Making Mead from Honey

making mead

Mead or Honey Wine was a favourite drink of Medieval Europe made famous by Friar Tuck of Robin Hood mythology although it was made and drunk by many civilisations for hundreds of years before that. The Egyptians at the time of the Pharaohs relished the drink.
Basically it is honey fermented in water, mixed with fruit juices and allowed to mellow for over twelve months to give it a beautiful distinct liquor type flavour. It is alcoholic. Ideally as an end-to a-meal aperitif, it is also ideal as a night cap preventing stressful dreaming and has been claimed to have aphrodisiac properties.

Here is a simple recipe tried and tested by Mike Miles for the South African connoisseur! But anyone can drink it!

In addition to bottling and selling your natural raw South African honey, processing your beeswax, rendering your propolis shavings, try making an annual supply of honey mead using excess honey. You can use ripe or unripe honey, fermented or burnt honey, crystallised/granulated honey and honey from the uncapping process filtering out the wax particles. It is recommended that the honey used is natural raw honey for better quality and flavour.

A step-by-step process for making mead

  • Buy a 2 litre bottle of Paarl Perlé Wine. The glass bottle is perfect as part of a starter kit for the fermentation process. You can try plastic containers but glass is best. We are not marketing the wine brand! It is just that it is a nice size and shape bottle to try out your first batch of Honey Mead.
Mead bottle
This is a lovely shaped 2 liter bottle for your classic home brew Meads.
  • Drink the wine! Chilled is best. Then wash out the bottle.
  • The ingredients you will need for this 2 litre bottle size are:
  • 1.2 litres water
  • 500 grams honey (1 jar)
  • 1 cup pure Orange or Lemon Juice
  • 1 packet All Purpose Wine Yeast
  • 1 packet Wine Yeast Nutrient
Mead bottle
The ingredients
You will also need an air-lock for the bottle.
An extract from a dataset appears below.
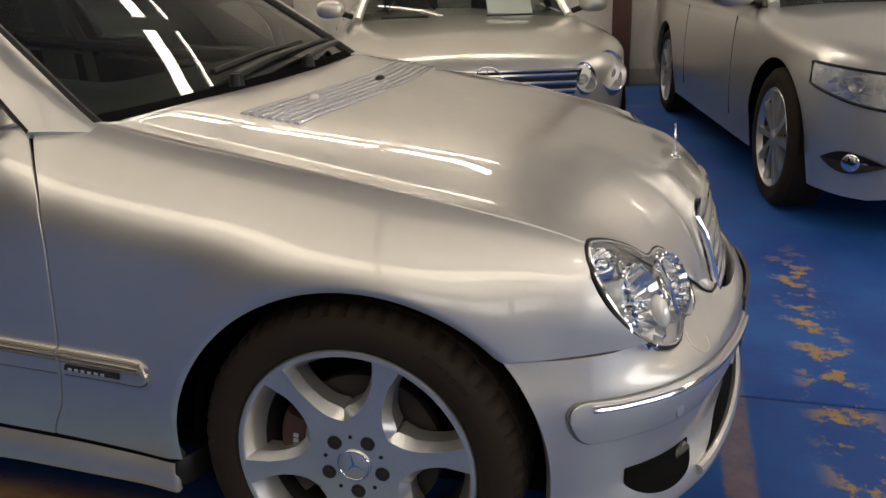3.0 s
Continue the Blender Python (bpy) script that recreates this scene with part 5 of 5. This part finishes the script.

You can purchase the plastic air-lock, wine yeast and wine yeast nutrient from a reputable Home Brew Shop. Otherwise contact BeeQuipment to see if we have these items in stock at the time.

Try the first batch using either pure orange juice or lemon juice. Orange makes a sweeter mead; lemon more tangy. Later experiment with other juices; eg. Morula juice makes a really tangy flavour and ferments well!
Honey for mead
You can use honey which has fermented in the jar and is not suitable as table honey. The darker the honey, the darker the colour of the liqueur.
  • The 500 grams of honey needs to be dissolved in the 1.2 litres of water.  I normally immerse the whole honey jar into the water just before it boils as this is the easiest way to get all the honey out of the jar, especially if it has granulated or fermented. It’s also an easy way to clean out the jar!
  • Once the honey has thoroughly dissolved allow the water and honey mixture to cool to a luke-warm temperature; (below 28 degrees Celsius). Then add in the fruit juice, the wine yeast and the wine nutrient. Stir together until everything is thoroughly dissolved and the mixture has cooled down.
  • Pour the mixture into the wine bottle. There should be a reasonable gap between the liquid and the top.  Find a cork which will fit the wine bottle tightly; drill the right size hole through it and fit the airlock. Then fit the cork tightly into the wine bottle. Fill the air-lock with water so it balances nicely in a U-shape and replace the red cap. And Voila! The fermentation process should commence within 24 hours.
Making mead
A plastic air-lock for fermenting the mead.
  • After a week to 10 days the bubbling should slow down and then stop. You will probably find sediment at the bottom of the wine bottle. Siphon off the liquid into a smaller bottle or bottles, making sure no sediment goes through. Throw away the sediment and wash out your 2 litre wine bottle for the next batch.
Mead bottles
You can bottle your Mead into any glass bottle for the year-long hibernation. Dark glass bottles are preferable although the transparent bottles show off the colour better and are more enticing!
  • And here’s the hard part! Leave your Mead in the bottles for 12 months before drinking. Hide it away in a dark cupboard. The longer you leave it the better the product.
Mead in bottle – aged
What the Mead mixture should look like after 1 year – a beautiful rich honey colour!
Mead – dark and light
Two different types of home brewed Mead. On the left a sweeter, fruity tasting Mead for after dinner! On the right a more bland tangy flavour for bedtime!
  • And then you have real Mead! For your own home consumption! Enjoy! But please remember your home made Mead can have an alcohol content between 7 to 15%.
Mead in bottles
The final product. Award winning Mead made by Mike Miles!